Уже под утро, когда праздник и с ним вместе силы Домино подошли к концу, хотя желание быть в движении и осталось, и он, рухнув в кровать, почти сразу провалился в тягучий, как кисель, сон, ему приснилось, что он мечется по лабиринту из огромных фишек домино. За ними не было видно ни неба, ни выхода, и от каждого случайного его прикосновения они падали, увлекая за собой всё это странное сооружение, — и в то же время поднимались на рёбра другие, уже лежащие плашмя, открывая новые проходы и просветы. Этому не было ни конца ни края — а потом одна из них, завершающая длинную цепочку, вдруг накрыла его собой, и он проснулся в холодном поту и с колотящимся в нервном припадке сердцем.

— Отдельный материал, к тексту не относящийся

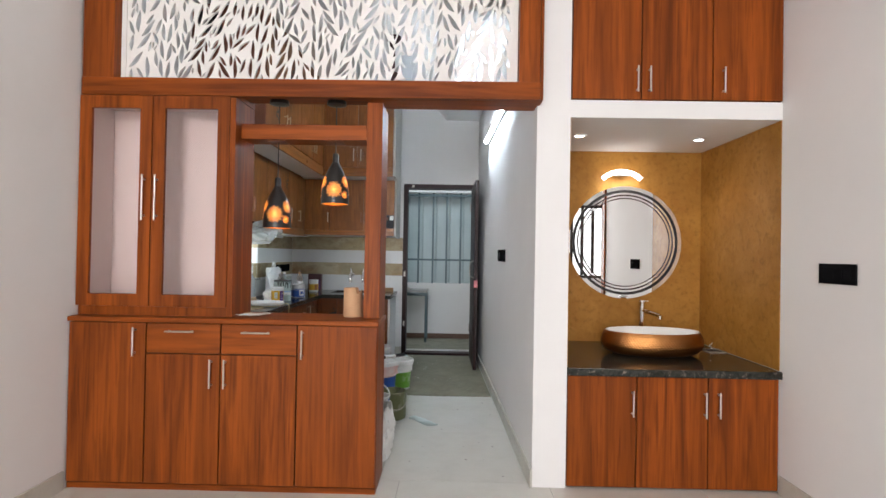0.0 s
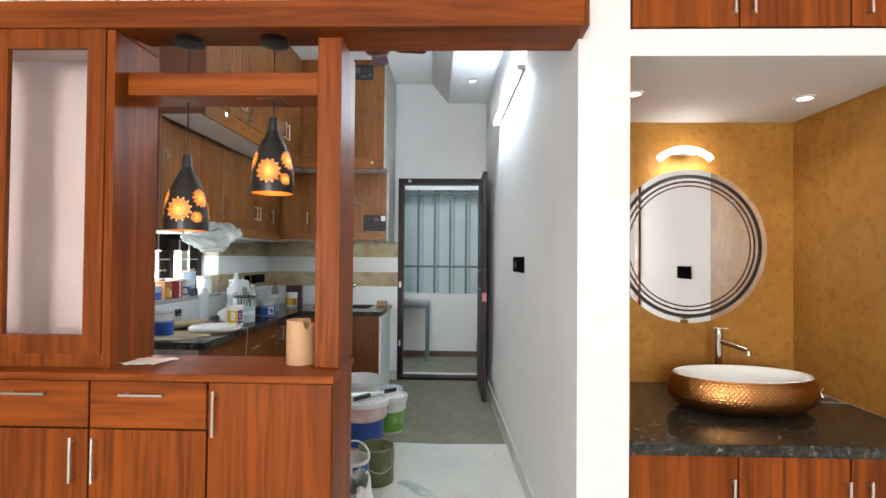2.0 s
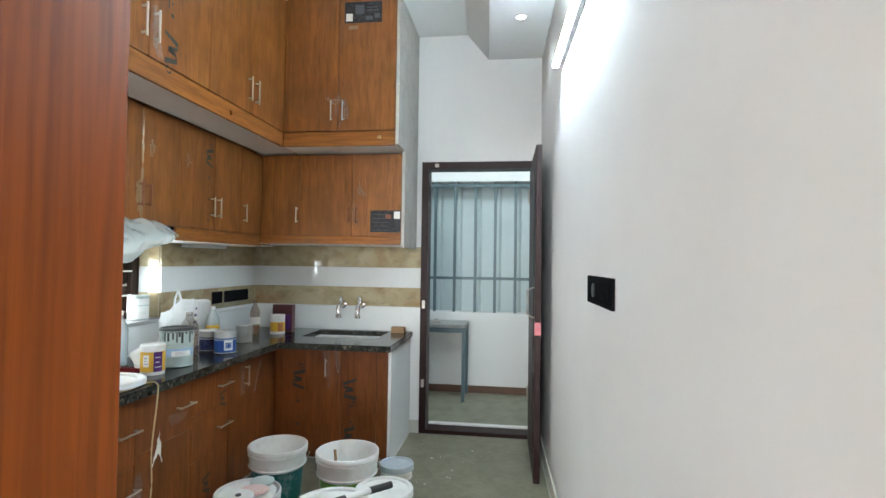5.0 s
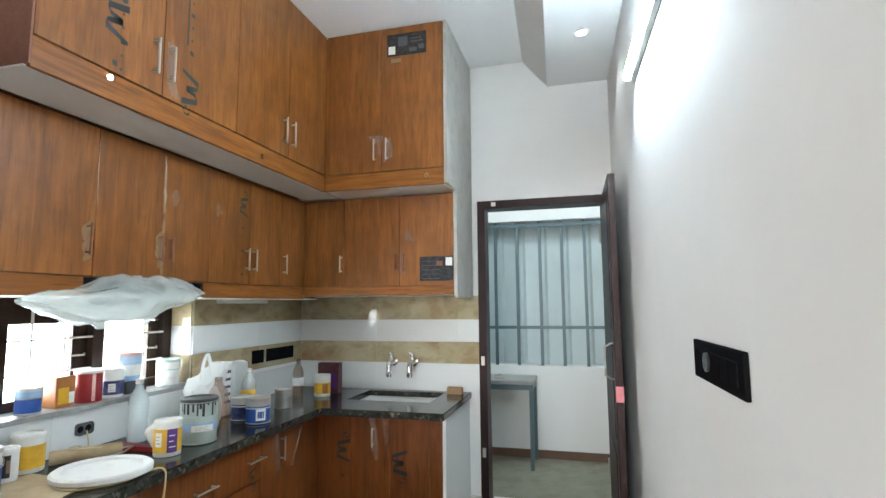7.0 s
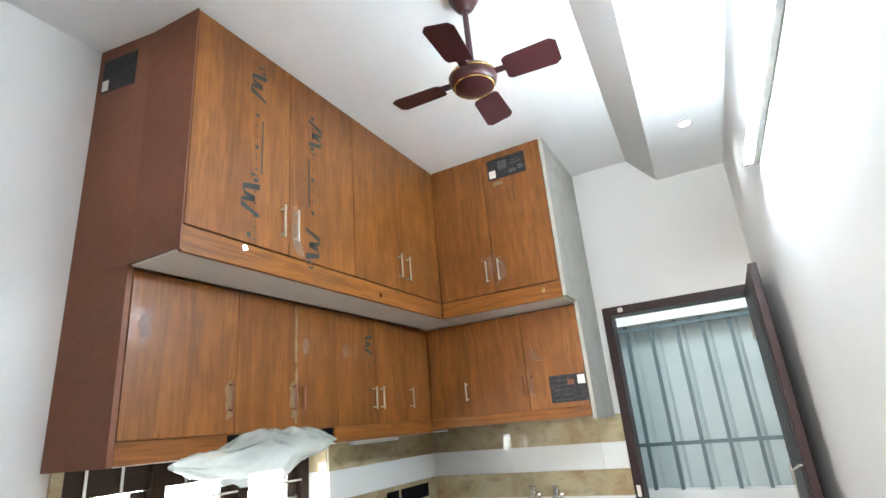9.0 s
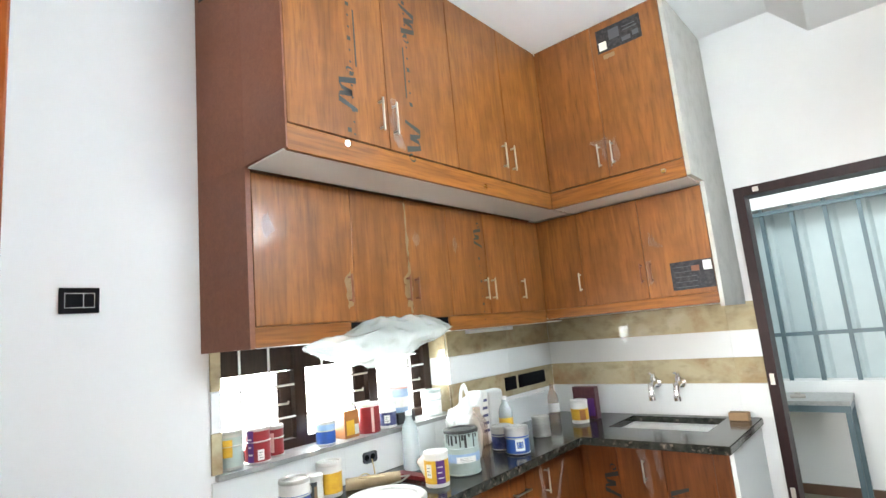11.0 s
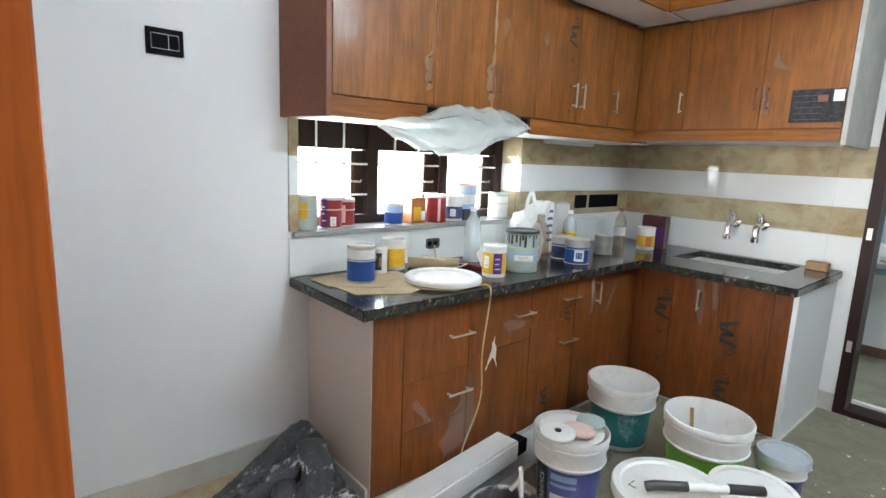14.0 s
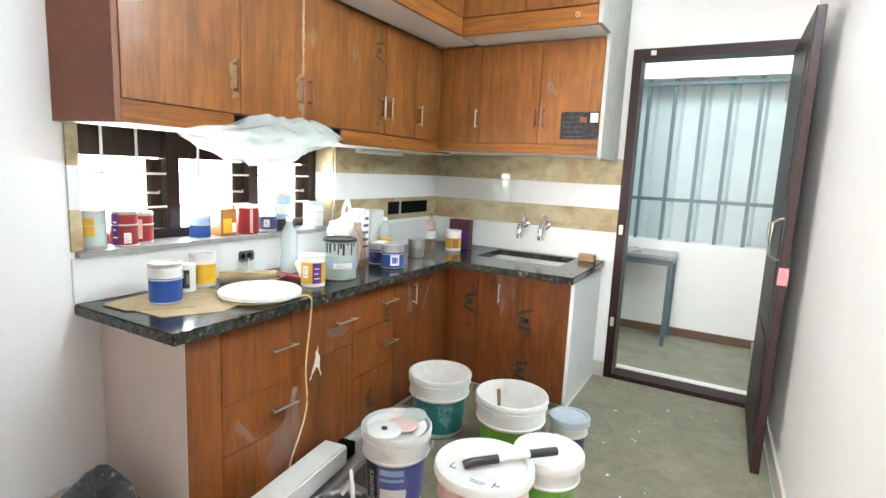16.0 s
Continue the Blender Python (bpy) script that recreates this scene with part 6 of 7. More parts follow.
can("paint_can", -0.435, 5.40, Z + 0.001, 0.085, 0.20, "greytin", "large grey-green paint tin with black drips at its rim", [(0.30, 0.50, "lightblue")], "greytin",
    patches=[(FACE - 0.1, 2.6, 0.93, 0.985, "paint_black")] + [(FACE - 1.1 + 0.21 * i + 0.06 * math.sin(5 * i), 0.07 + 0.07 * abs(math.sin(2.3 * i)), 0.90 - 0.26 * abs(math.sin(1.7 * i + 0.6)), 0.94, "paint_black") for i in range(10)]
    + [(FACE + 0.1, 1.2, 0.30, 0.44, "paper")])
part("dried_paint", lathe([(0, 0.186), (0.060, 0.186), (0.064, 0.190), (0.0765, 0.1915), (0.0798, 0.187), (0.0798, 0.178)], (-0.435, 5.40, Z + 0.0012), 32), "paint_black", bpy.data.objects["paint_can.002"], "dried black paint on the lid")
can("paint_can", -0.40, 5.79, Z + 0.001, 0.066, 0.135, "blue", "blue paint can with a white oval label", [(0.7, 0.96, "tin")], "tin", patches=[(FACE, 0.8, 0.15, 0.6, "paper"), (FACE, 0.55, 0.25, 0.5, "blue")])
can("paint_can", -0.53, 5.84, Z + 0.001, 0.06, 0.125, "navy", "dark blue paint can with a metal lid", [(0.7, 0.96, "tin")], "tin")
can("steel_canister", -0.49, 6.17, Z + 0.001, 0.055, 0.115, "tin", "shiny steel canister on the granite worktop", [], "tin", category="canister")
can("paint_tub", -0.455, 6.58, Z + 0.001, 0.058, 0.145, "plastic_w", "white tub with a yellow and orange label", [(0.15, 0.65, "yellow")], "plastic_w", patches=[(FACE, 0.7, 0.15, 0.6, "orange")])
S = wz0
can("paint_can", -0.87, 4.53, S, 0.052, 0.155, "tin", "tin with a grey and yellow label on the sill", [(0.1, 0.85, "greytin")], "tin", patches=[(FACE, 0.9, 0.35, 0.8, "yellow")])
can("paint_can", -0.872, 4.645, S, 0.055, 0.145, "red", "dark red paint tin with a white patch on the sill", [], "tin", patches=[(FACE - 0.3, 0.5, 0.05, 0.95, "violet"), (FACE + 0.5, 0.5, 0.1, 0.4, "paper")])
can("paint_can", -0.91, 4.74, S, 0.045, 0.13, "red", "red paint tin with a white patch on the sill", [], "tin", patches=[(FACE, 0.5, 0.15, 0.8, "plastic_p")])
can("paint_can", -0.87, 4.975, S, 0.048, 0.105, "blue", "small blue tin with a white upper band on the sill", [(0.62, 0.95, "lightblue")], "tin")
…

Несмотря на то что у Ханта их небольшая компания собиралась нечасто, Цезарь в этот раз не хотел ехать вообще: Мария была на последнем месяце беременности и, по мнению её ставшего в эти дни чересчур мнительного мужа, должна была безвылазно сидеть дома — «на всякий случай». Однако Мария, даже не прибегая к сложным медицинским терминам, быстро доказала ему, что он не прав, так что они всё-таки отправились на этот сбор — всей семьёй — и, конечно, приехали последними.
— Я дико извиняюсь, — улыбалась Мария, которую с почестями вела в гостиную восхищённо рассматривавшая её Табита. — Цезарь считает, что женщин на сносях нужно приковывать за все конечности к батарее… и, конечно же, в детской комнате, чтобы вдохновлялись на благополучные роды. Много наших в этой битве полегло…
— Сколько тебе осталось ходить? — полюбопытствовала Табита.
— Примерно месяц.
— И кто будет, знаете уже?
— Да, двойня. Мальчики. Молитвы Цезаря были услышаны.
— Вот давай без этого, — усмехнулся Цезарь, помогая ей усесться. — Я бы и девочек пережил… А где Стас-то?
— Уверена, где бы он в этот раз ни прятался, Клео его найдёт, — рассмеялась эрбисса, и дочка Шштернов, шестилетняя бойкая девчушка, от которой на улицах не было покоя ни единому не успевшему вовремя удрать животному, а в гостях у Ханта и Табиты — самому младшему из Рассильеров, Стасу, будто дождавшись наконец разрешения, с улюлюканьем умчалась вверх по лестнице, в комнаты к подросткам.
— Да уж, от неё не спрячешься… Я вроде видел кучи обуви в прихожей, где народ-то?
— В саду, у Дамиана очередная суперзадумка, он её показывает всем — и особенно тем, кто ничего не понимает. Лучше бы и дальше в компе ковырялся, инженер, блин, — Табита села рядом с Марией и предложила ей чай. За прошедшие годы совместной жизни с Хантом (поженились они, кстати, через месяц после знакомства и до сих пор не могли внятно ответить, как так вышло) из агрессивной, всеми недовольной «бой-девицы» Табита перешла на стадию человека более счастливого и уравновешенного, хотя большую часть своих индивидуальных особенностей сохранила и отрабатывала их дома, на муже. Хант же не изменился совершенно — ну, разве что стригся теперь чаще.
— Зато весело, — пожал плечами Цезарь, пододвигая к себе бутылку с лимонадом и стакан. Со стороны выхода на задний двор уже слышались приближающиеся возбуждённые голоса, и надо было успеть хоть немного промочить горло, пока его не забросали вопросами насчёт работы и будущих детей.
— О да, разработка систем слежения на самообучающихся микророботах — это вам не салат резать… Ну что, всех замучил, непризнанный гений? — поприветствовала входящего первым в гостиную мужа эрбисса, и тот изобразил на лице оскорблённость в лучших чувствах.
— Как же всех, когда тут целых две пары ничего не слышавших ушей? Привет, Цезарь, Мария! Ваша дочурка уже выполняет священный долг всех женщин — играет симфонию страдания на мужских нервах? — Хант обменялся с Цезарем рукопожатием и сел в одиночно стоящее кресло. Вошедшие вслед за ним Сэра и Энгельберт устроились вдвоём на последнем оставшемся свободным диванчике возле накрытого закусками столика — причём вельк явно старался отсесть от девушки подальше.